Better to smart small, win and grow.
Do not mistake starting small though with a lack of vision or ambition.
They are not the same. Your objective in launching a new product is to understand your customer needs and prove that you can meet these – both to yourself and your customers. You then improve and grow. Your vision can be world domination, as it was with Facebook, but start small and prove that you can meet customer needs. Facebook started with students in Harvard. When it won the students there, it moved onto other Universities, then other educational establishments, then country wide, then worldwide. All along, improving, listening to customers and building on success. The focus was on adoption and market penetration. Facebook was never about 10% market share. It was always about winning in the market it wanted to play in.
5 Tips for world domination
- Know thy customer. Focus on the outcome that they want to achieve and the experience you deliver to enable this. Understand the whole journey. Don’t focus on excellence in one or two areas if this means other areas fail, focus on not having any major fail areas. If you don’t know these areas, spend time with your customers and understand them. Understand what their human wants and needs are. Focus on the need at this stage, then you can define the solution. HP was never going to be successful with its tablet that was priced similarly to the iPad. It wasn’t as good in key areas and in many areas was noticeably worse.
- Prioritise. First things first. Always. Don’t launch new features if existing bugs are losing you customers. Fix what needs fixing. Keep adding to the list, keep reviewing the prioritisation and don’t be afraid to change this. Never drop the quality bar. This was what Zappos did. Innovate the experience, never, ever drop the quality bar.
- Don’t over-engineer. Put in the required amount of effort and no more. You can iterate to improve later. Do what is needed, then go back to the priority list. Improve, improve, improve.
- Know why customers want to buy your product. Test this with them. Many will lie, so test again. Adoption is your key metric here. You need to care about how many of your prospective customers are using your product. It is not about absolute numbers, but penetration.
- Get the customer stories as quickly as you can. Nothing is as compelling for sales as customer success stories. Make these your priority from the start. When you talk about what your product, talk about what REAL customers actually did.
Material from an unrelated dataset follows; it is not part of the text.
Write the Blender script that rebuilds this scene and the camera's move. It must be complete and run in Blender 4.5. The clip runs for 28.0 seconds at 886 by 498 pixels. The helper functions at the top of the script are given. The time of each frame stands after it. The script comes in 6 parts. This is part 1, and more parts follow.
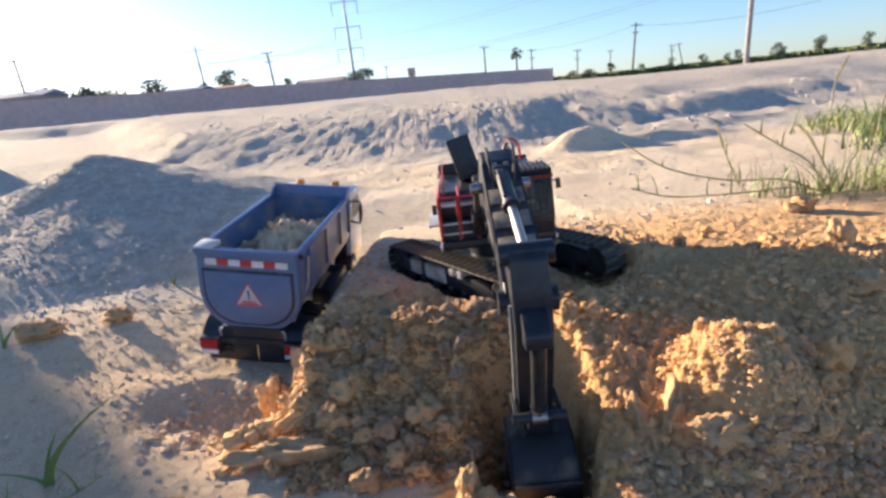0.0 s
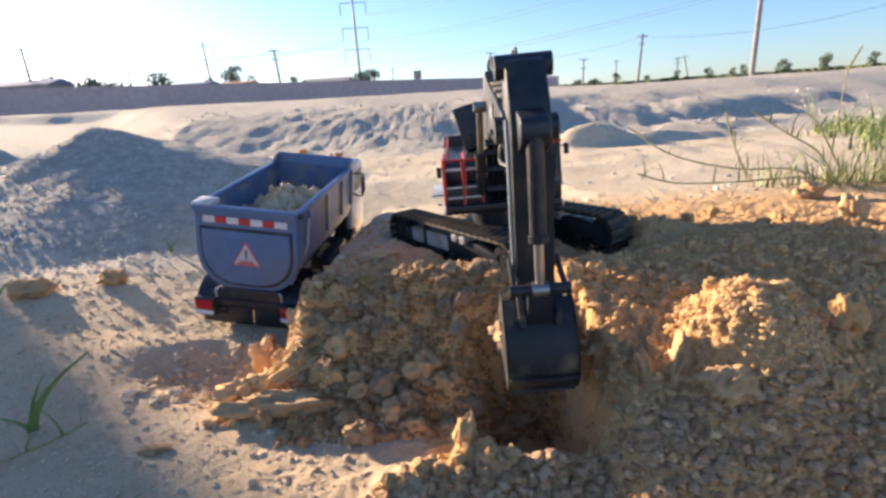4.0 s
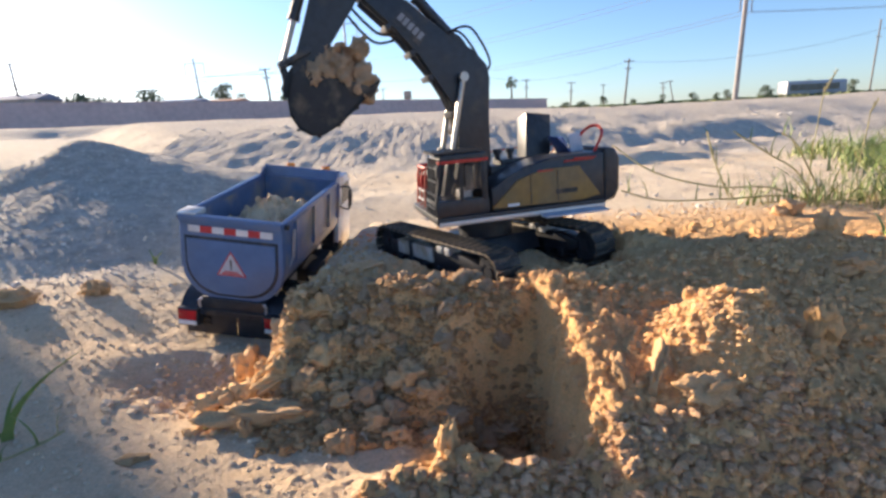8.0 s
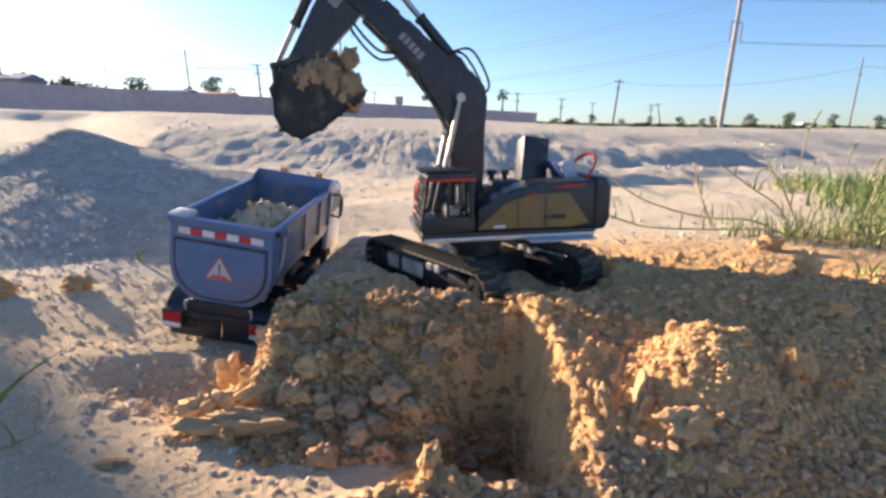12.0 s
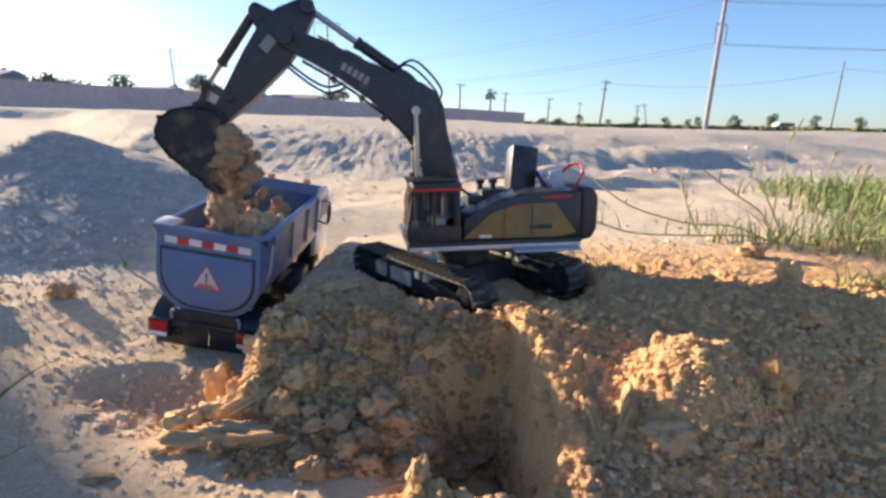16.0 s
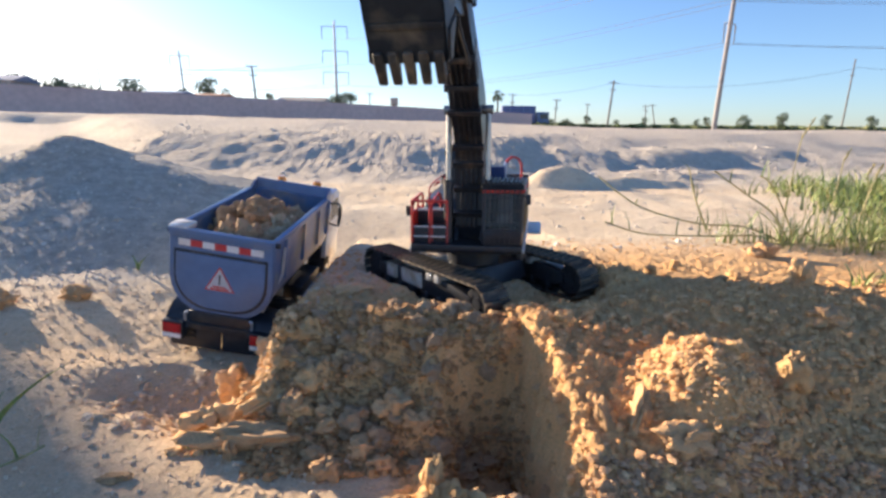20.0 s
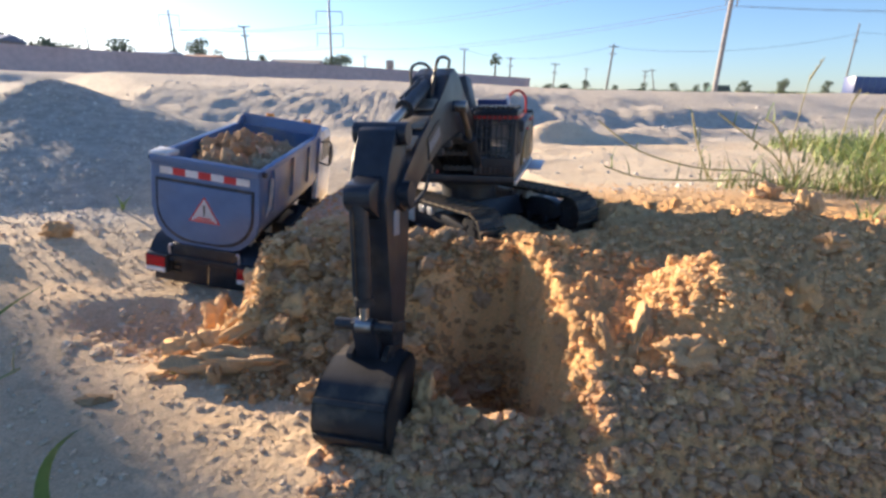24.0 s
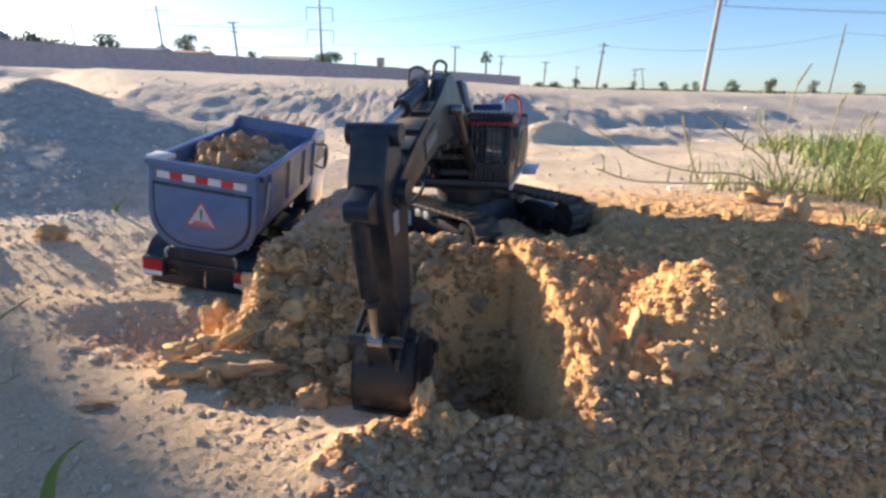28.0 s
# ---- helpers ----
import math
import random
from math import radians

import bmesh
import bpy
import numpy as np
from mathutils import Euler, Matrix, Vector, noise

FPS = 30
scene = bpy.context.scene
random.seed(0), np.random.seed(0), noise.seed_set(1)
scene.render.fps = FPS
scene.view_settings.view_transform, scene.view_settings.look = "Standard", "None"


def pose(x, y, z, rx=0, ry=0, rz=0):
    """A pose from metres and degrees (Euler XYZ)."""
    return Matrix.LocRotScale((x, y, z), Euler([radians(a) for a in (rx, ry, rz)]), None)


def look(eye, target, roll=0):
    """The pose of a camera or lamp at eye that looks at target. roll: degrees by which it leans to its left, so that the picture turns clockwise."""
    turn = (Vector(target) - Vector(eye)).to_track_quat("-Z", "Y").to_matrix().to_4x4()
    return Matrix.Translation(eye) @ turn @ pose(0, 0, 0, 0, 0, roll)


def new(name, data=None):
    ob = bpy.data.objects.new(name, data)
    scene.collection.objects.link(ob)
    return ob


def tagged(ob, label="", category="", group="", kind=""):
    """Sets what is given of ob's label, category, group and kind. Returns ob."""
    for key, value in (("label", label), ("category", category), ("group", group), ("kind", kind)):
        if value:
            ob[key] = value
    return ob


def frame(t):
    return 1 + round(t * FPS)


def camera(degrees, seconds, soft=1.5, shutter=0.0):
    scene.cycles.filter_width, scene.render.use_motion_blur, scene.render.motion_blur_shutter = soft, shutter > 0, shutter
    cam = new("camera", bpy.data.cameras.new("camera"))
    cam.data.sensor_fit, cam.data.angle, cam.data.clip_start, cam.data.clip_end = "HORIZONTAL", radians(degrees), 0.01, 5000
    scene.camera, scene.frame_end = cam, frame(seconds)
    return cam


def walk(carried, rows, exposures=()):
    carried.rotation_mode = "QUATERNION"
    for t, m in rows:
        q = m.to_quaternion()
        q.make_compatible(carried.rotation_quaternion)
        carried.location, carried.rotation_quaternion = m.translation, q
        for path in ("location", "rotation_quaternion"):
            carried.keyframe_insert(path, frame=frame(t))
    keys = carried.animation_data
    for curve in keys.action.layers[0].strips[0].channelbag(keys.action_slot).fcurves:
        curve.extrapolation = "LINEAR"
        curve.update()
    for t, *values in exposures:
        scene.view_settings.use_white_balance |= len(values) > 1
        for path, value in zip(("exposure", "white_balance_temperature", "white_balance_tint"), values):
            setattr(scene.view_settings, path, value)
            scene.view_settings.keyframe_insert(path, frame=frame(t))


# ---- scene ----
cam = camera(77.6, 28.0, soft=2.9)
METRES, EYE, TILT, LEAN, TURN = 0.36, 0.47, -15.0, 5.5, 0.0
ROWS = [
    (0.0, 0.0, 0.0, 0.0, 0.0, 0.0, -0.0),
    (0.5, 0.0035, -0.0005, -0.0057, -0.02, 0.05, -0.22),
    (1.0, 0.0011, 0.0033, -0.0283, -0.11, -0.03, -0.52),
    (1.5, -0.0137, 0.0036, -0.0557, -0.11, -0.25, -0.89),
    (2.0, -0.024, 0.0019, -0.0647, -0.08, -0.35, -1.2),
    (2.5, -0.0122, 0.0125, -0.0927, -0.01, -0.27, -1.34),
    (3.0, -0.0163, 0.0156, -0.1319, 0.11, -0.05, -1.56),
    (3.5, -0.0119, 0.0467, -0.1934, 0.12, 0.09, -1.97),
    (5.5, 0.0027, 0.0621, -0.1898, -0.85, 1.98, -2.55),
    (6.0, 0.0206, 0.0542, -0.2209, -1.3, 2.29, -3.17),
    (6.5, 0.0326, 0.0642, -0.2284, -1.7, 2.43, -3.7),
    (7.0, 0.0263, 0.0492, -0.2298, -1.72, 2.59, -3.74),
    (7.5, 0.02, 0.0406, -0.2264, -1.58, 2.57, -3.15),
    (8.0, 0.0054, 0.0389, -0.2285, -1.27, 2.46, -2.53),
    (8.5, 0.0149, 0.0378, -0.2229, -0.88, 2.63, -1.98),
    (9.0, 0.0148, 0.032, -0.2221, -0.58, 2.79, -1.83),
    (9.5, 0.0198, 0.019, -0.2041, -0.35, 3.03, -1.48),
    (10.0, 0.0085, 0.0129, -0.2014, -0.2, 3.28, -1.27),
    (10.5, 0.002, 0.033, -0.2053, -0.4, 3.04, -1.85),
    (11.0, -0.0059, 0.0612, -0.2367, -1.66, 2.8, -4.35),
    (11.5, -0.0171, 0.0451, -0.2211, -2.63, 3.03, -5.48),
    (12.0, -0.0365, 0.0092, -0.1853, -3.26, 3.36, -5.79),
    (12.5, -0.0336, 0.0019, -0.1436, -3.72, 3.29, -5.89),
    (14.5, -0.0374, -0.0062, -0.1155, -4.55, 3.5, -5.77),
    (15.0, -0.0378, -0.0008, -0.1332, -4.6, 3.57, -5.84),
    (15.5, -0.0395, 0.0024, -0.1399, -4.6, 3.46, -5.86),
    (16.0, -0.0443, -0.0037, -0.1373, -4.53, 3.41, -5.77),
    (16.5, -0.0503, -0.0102, -0.1351, -4.41, 3.38, -5.66),
    (17.0, -0.0517, -0.0208, -0.129, -4.26, 3.54, -5.53),
    (17.5, -0.0562, 0.0, -0.1439, -4.14, 3.32, -5.5),
    (18.0, -0.0578, -0.0068, -0.1436, -3.95, 3.34, -5.48),
    (18.5, -0.0528, -0.0117, -0.1382, -3.84, 3.38, -5.47),
    (19.0, -0.056, -0.0149, -0.1367, -3.76, 3.45, -5.48),
    (19.5, -0.055, -0.0136, -0.1382, -3.74, 3.51, -5.52),
    (20.0, -0.0603, -0.0132, -0.141, -3.71, 3.52, -5.58),
    (20.5, -0.0608, 0.0015, -0.165, -3.7, 3.39, -5.54),
    (22.5, -0.0671, -0.0058, -0.1604, -3.64, 3.29, -5.35),
    (23.0, -0.0606, 0.0052, -0.1763, -3.68, 3.13, -5.36),
    (23.5, -0.05, 0.0609, -0.2578, -3.82, 1.27, -5.58),
    (24.0, -0.0267, 0.0909, -0.3066, -4.14, 0.1, -5.82),
    (24.5, -0.029, 0.0933, -0.3102, -4.6, -0.47, -5.89),
    (25.0, -0.0337, 0.0879, -0.3047, -5.08, -0.55, -5.97),
    (25.5, -0.0335, 0.0855, -0.3009, -5.32, -0.5, -6.01),
    (26.0, -0.0413, 0.0827, -0.2944, -5.4, -0.4, -6.04),
    (26.5, -0.0483, 0.0783, -0.2886, -5.4, -0.33, -5.99),
    (27.0, -0.0534, 0.0749, -0.291, -5.35, -0.22, -5.97),
    (27.5, -0.058, 0.0726, -0.2916, -5.26, -0.17, -5.95),
    (28.0, -0.0583, 0.0627, -0.2785, -5.12, -0.04, -5.85),
]
walk(cam, [(t, pose(0, 0, EYE, TILT, LEAN, TURN) @ pose(METRES * x, METRES * y, METRES * z, 90 + pitch, roll, yaw)) for t, x, y, z, yaw, pitch, roll in ROWS])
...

That should allow you to start the flywheel spinning. When you have this going, your challenge is to keep this going. Make the next steps logical and simple. No big jumps. From one University to the next, to the next. Pick adjoining markets, similar groups. Stick to the original strategy, no radical shifts. Continue to prioritise and check with customers about the satisfaction with the product. Then repeat.
How do you know when you are being successful
There is one acid test for success. The incumbent player will react to you. Whether this is a competitive reaction or an offer to buy you, you will elicit a response from them. At this point you are free to decide to continue or cash in, your call.